Shed of the Year 2015: the finalists
It may have begun many months ago but now, with less than a week until the public vote closes, the 2015 Shed of the Year competition is drawing to an end. Along the way, we’ve been treated to a host of weird and wonderful creations that demonstrate that the UK’s relationship with the humble garden shed is nothing if not unique.
More than 2,500 hopefuls entered this year’s competition, all dreaming of winning 2015’s Shed of the Year title. The shed maker that ultimately comes out on top will also receive £1,000 from sponsors Cuprinol, £100 of Cuprinol products and most importantly, a giant crown for their shed.
The initial vote has now concluded, leaving just four finalists in each of the eight categories. However the public can still have their say on the competition, as the voting for category winners is open until midday 29 May.
Followers of the competition can vote to determine their favourites in the Eco, Normal, Pub, Workshop & Studio, Unique, Cabin & Summerhouse, Historical and Budget categories. The best sheds in each category will be revealed on Channel 4’s Amazing Spaces, before a panel of experts including competition founder Uncle Wilco and last year’s winner Joel Bird, decide which entry deserves the prestigious title of Shed of the Year. Before casting your vote it’s good to be aware of everything that the various finalists have to offer.
In the Pub Shed category, competition is fierce between Simon’s Night Club, The Bikers, Pirate Retreat and Inshriach Distillery. Each shed has its own unique vibe influencing the pub environment. Simon Steel’s Night Club entry has floor to ceiling glass windows to allow for relaxing views across his pond and surrounding garden, while The Bikers has more of a rough and ready feel with its own bike repair workshop. Meanwhile, Pirate Retreat has all kinds of swashbuckling memorabilia (as well as an electric drawbridge) and Walter Micklethwait’s Inshriach Distillery boasts a farm shop and saloon bar.

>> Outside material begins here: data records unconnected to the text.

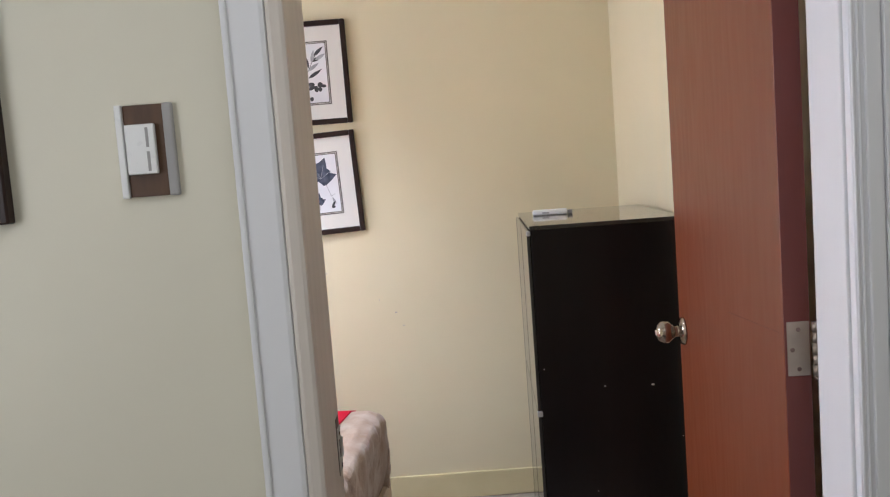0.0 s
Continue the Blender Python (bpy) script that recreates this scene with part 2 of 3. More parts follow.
def backdrop_material():
    """Bright hazy sky over pale roofs."""
    m, n, l, p = nodes_of("hazy_sky")
    n.remove(p)
    tc, sp, em = n.new("ShaderNodeTexCoord"), n.new("ShaderNodeSeparateXYZ"), n.new("ShaderNodeEmission")
    l.new(tc.outputs["Object"], sp.inputs[0])
    mr = n.new("ShaderNodeMapRange")
    mr.inputs["From Min"].default_value, mr.inputs["From Max"].default_value = 0.3, 1.6
    l.new(sp.outputs[2], mr.inputs[0])
    mp, nz, ad = n.new("ShaderNodeMapping"), n.new("ShaderNodeTexNoise"), n.new("ShaderNodeMath")
    mp.inputs["Scale"].default_value = (1, 1.6, 7.0)
    nz.inputs["Scale"].default_value, nz.inputs["Detail"].default_value = 1.0, 3
    l.new(tc.outputs["Object"], mp.inputs[0])
    l.new(mp.outputs[0], nz.inputs["Vector"])
    ad.operation = "MULTIPLY_ADD"
    ad.inputs[1].default_value = 0.45
    l.new(nz.outputs[0], ad.inputs[0])
    l.new(mr.outputs[0], ad.inputs[2])
    r = ramp_node(n, (0.30, 0.32, 0.36), (0.90, 0.96, 1.08), 0.30, 0.95)
    l.new(ad.outputs[0], r.inputs[0])
    l.new(r.outputs[0], em.inputs[0])
    em.inputs[1].default_value = SKY_GLOW
    l.new(em.outputs[0], n["Material Output"].inputs[0])
    return m


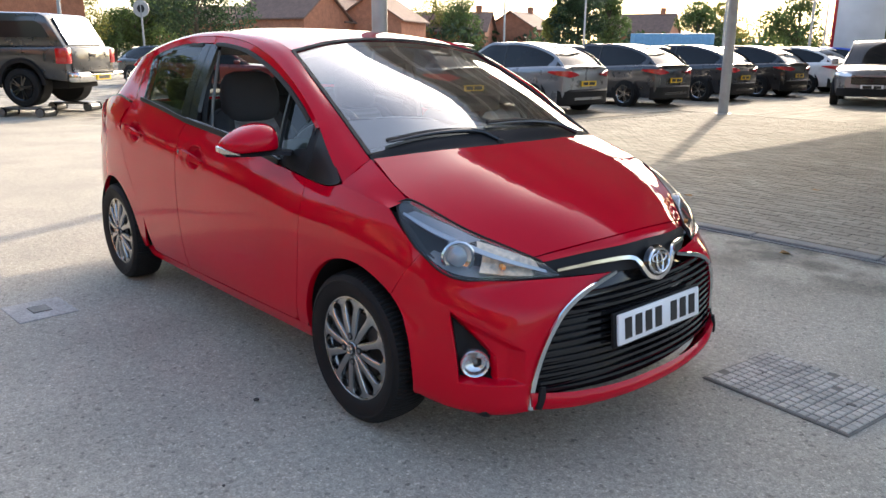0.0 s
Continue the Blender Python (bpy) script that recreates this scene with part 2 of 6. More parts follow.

This year’s Eco Shed category demonstrates just how valuable recycled goods can be. The Owl House is constructed from recycled plywood and glass bottles and has its own grass living roof, while the seven metre high Eco Dome shows that you can go green, but still go big. Rammed Earth, which unsurprisingly is made from earth, and Cormacs Bothy, which mainly uses forest timber, highlight the variety of sheds you can build from recycled materials.
Workshops and studios
The Workshop and Studio Shed finalists are made up of Darkroom No 1, My Lady’s Retreat, Cabin of the Green Man and Eccentrica – all of which exhibit their own playful designs, despite being places of work. Providing the perfect mix of leisure and work, it is safe to say the work-life balance of these owners is probably pretty good.
Cabin and summerhouse
If it’s picturesque retreats you’re after, the Cabin & Summerhouse category has everything you need. Teasel’s Wood Cabin evokes the spirit of homely Americana with the interior and furniture all having originated in the US, while the Pixie Cabin looks as though it could fall down at any minute, having been built without a tape measure or spirit level, giving it its rustic charm. The Garden Cottage, designed to look like a medieval hall house, and Shedible, converted from an old burger van, round out the category.
Again combining the perfect work-lie balance, the garden offices that have been shortlisted will leave you envious. The Multi Purpose Hide Out, Pear Tree Weddings HQ, Magniloquent Cave, and Crafty Monkey at the Beach offices provide a wide range of furnishings and scenery to make sure that they are perfect for providing a motivating and relaxing atmosphere to work in.
All of the entries to Shed of the Year 2015 offer something distinctive, but the Unique Shed finalists go above and beyond to stand out from the crowd. There’s Goring Folly with its tower and well, Micro Shed, which moves on top of a miniature railway wagon, Terry’s Treehouse, suspended 4.5 metres off the ground and Derek Verlander’s Japanese Tea House with its very own tropical fish tank.
If you’re looking for something a little less unusual, although only a little, the Normal finalists still have plenty of exciting features. Dream City Railway has more than 2,000 square feet of model railway, while the Shedservatory is more stars than railway cars, equipped with its own telescope. The Art Zarb Cabin Cinema houses a 1960s style picturehouse, while Maid of Dekkin can be found floating on a river. Clearly, these entries demonstrate that normal doesn’t mean boring.
Starliner Diner, Garden House, Corrugated Cottage and Bernard Shaw’s Writing Hut make up the Historical Shed finalists, with plenty of variety on show and designs ranging from the 7th century to the 1950s.
The Budget Shed category, meanwhile, is the perfect example of a little going a long way. Whether they’re made from beach debris or old firewood, it’ll surely prove difficult for the public to choose between Cliffhanger, The Shed!, Ty Mynydd Fach and Hillbilly Shed.
Remember to cast your vote and help decide the winner of 2015’s Shed of the Year before the vote closes at midday 29 May.